Publication information |
Source: Missoulian Source type: newspaper Document type: editorial Document title: “Roosevelt Has Been ‘Found’” Author(s): anonymous City of publication: Missoula, Montana Date of publication: 22 September 1901 Volume number: 23 Issue number: 128 Pagination: 4 |
Citation |
“Roosevelt Has Been ‘Found.’” Missoulian 22 Sept. 1901 v23n128: p. 4. |
Transcription |
full text |
Keywords |
Hearst newspapers; yellow journalism; Theodore Roosevelt (editorial cartoons); Theodore Roosevelt (criticism); Frederick Burr Opper; cartoonists; Theodore Roosevelt (assumption of presidency: personal response); McKinley assassination (news coverage: criticism). |
Named persons |
Leon Czolgosz; Marcus Hanna; William McKinley; Benjamin B. Odell, Jr.; Frederick Burr Opper; Theodore Roosevelt. |
Document |
Roosevelt Has Been “Found”
For several weeks previous to the
assassination of President McKinley, the New York Journal, Chicago American
and San Francisco Examiner, three newspapers of the most brilliant saffron hue,
published a series of cartoons representing a searching party out after Vice
President Roosevelt, whom, it was assumed by Caricaturist Opper, had mysteriously
disappeared. The searching party comprised President McKinley, Senator Mark
Hanna, Governor Odell, of New York, and an unidentified person of vigorous physical
proportions, labeled “The Trusts.”
While the political significance of these cartoons
was decidedly weak, their appeal to the basest spirit of discontent with present
industrial conditions of the country was obvious. They taught, not only by picture,
but by libelous words placed in the mouth of the extravagant monstrosities drawn
by Opper, the same doctrine of revolt against the government that has found
its awful climax in the deed of Czolgosz. They appealed to the basest political
passions, and anarchy, itself, does no more than that.

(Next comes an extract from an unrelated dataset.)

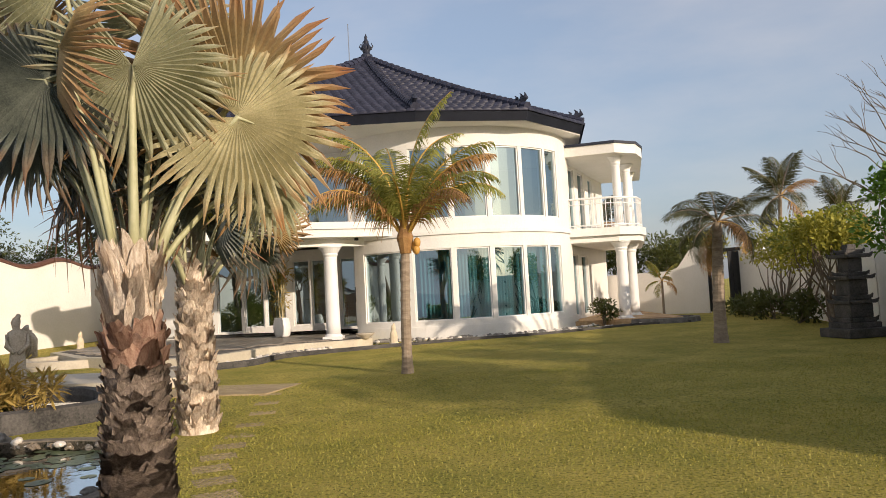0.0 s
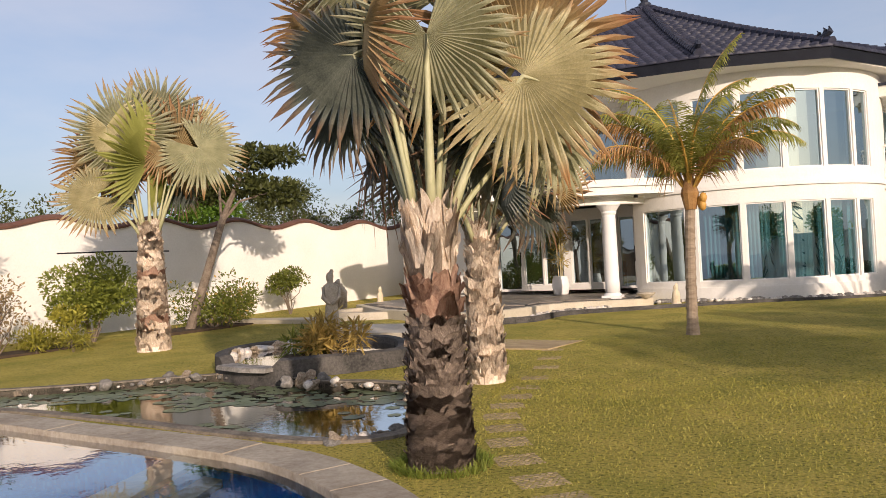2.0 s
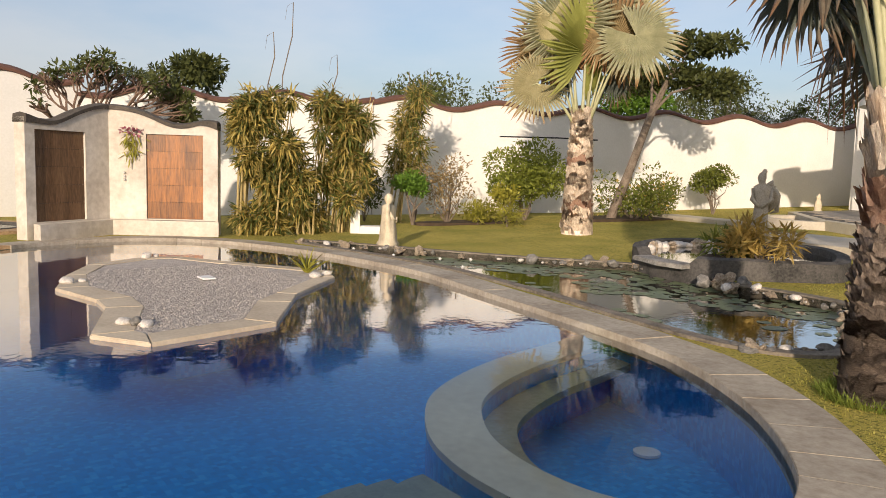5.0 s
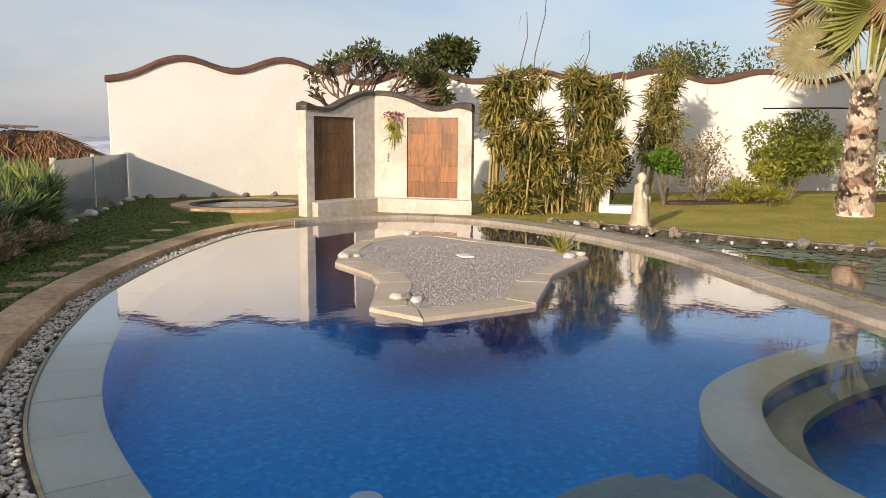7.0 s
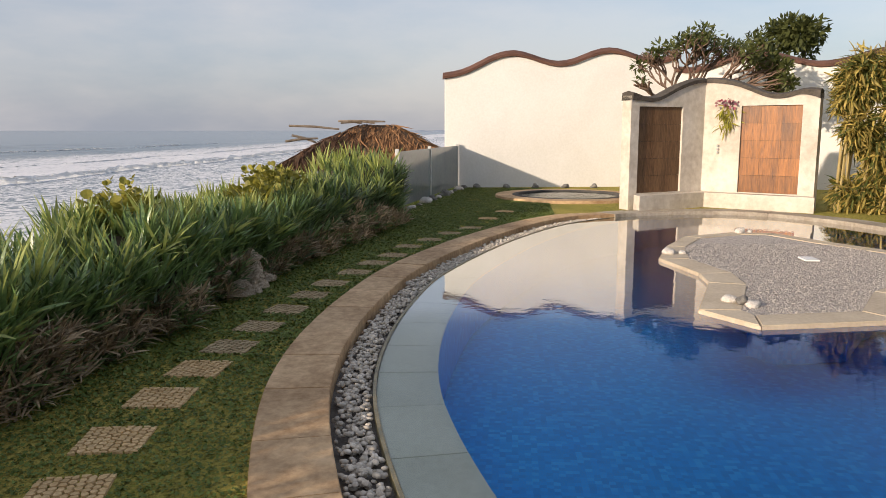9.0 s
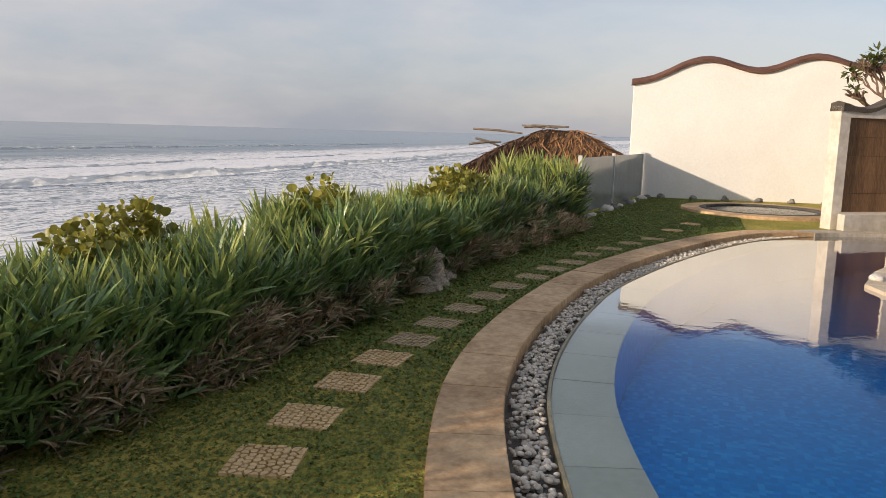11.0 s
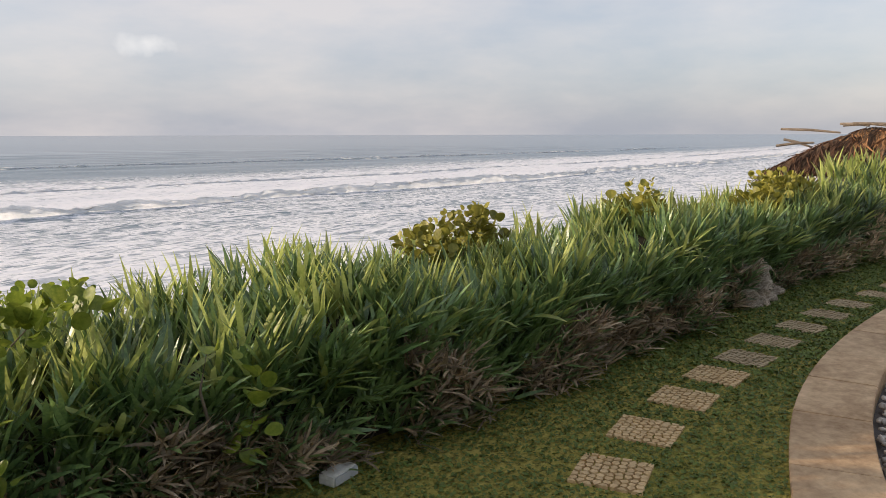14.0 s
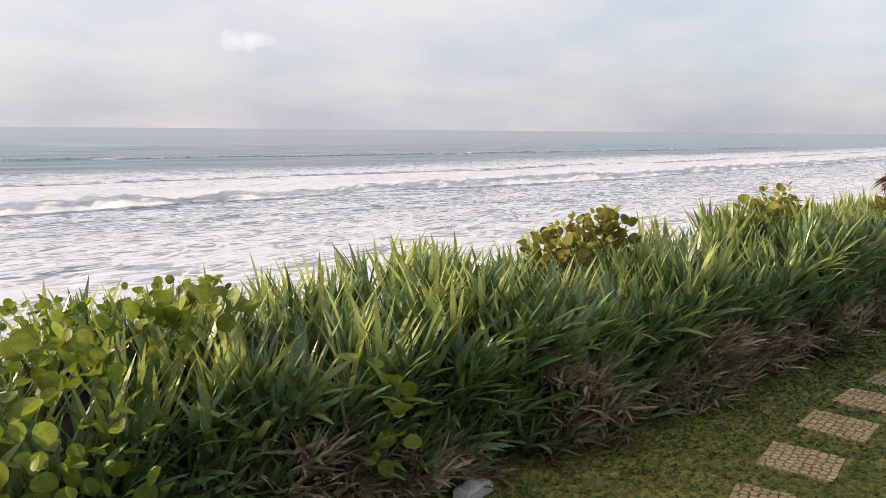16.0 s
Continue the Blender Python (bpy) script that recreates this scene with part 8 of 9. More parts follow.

But little the yellow journals mentioned anticipated
the outcome of their illustrated search for Roosevelt. The man has been found.
He was discovered at a time of dire tribulation and sore travail to his country.
Into his hands have been committed the reins of government, and it is a source
of assurance to the nation that so strong a man has been placed in the chair
of the chief executive. To the consternation of yellow journals and anarchistic
editors and artists, Theodore Roosevelt has been “found.”
Today these libelous journals are in the condition
of lachrymose repentance. Their grief is pathetically exploited in sentimental
gush and maudlin sorrow. The editors have, by a great national calamity, been
forced to eat their own scandalous words and for decency’s sake to line up with
the real mourners of the nation. Yet for how long will this “sackclot[h] and
ashes” act be kept up? Will it be a continuous performance or simply an interlude
in their indecent political vaudeville? Time alone can answer these questions,
but it would surprise no one to find the same unclean work permeating their
columns within sixty days.
And for how long must a patient, placid people
endure such assaults on high personal character and the dignity of a great nation?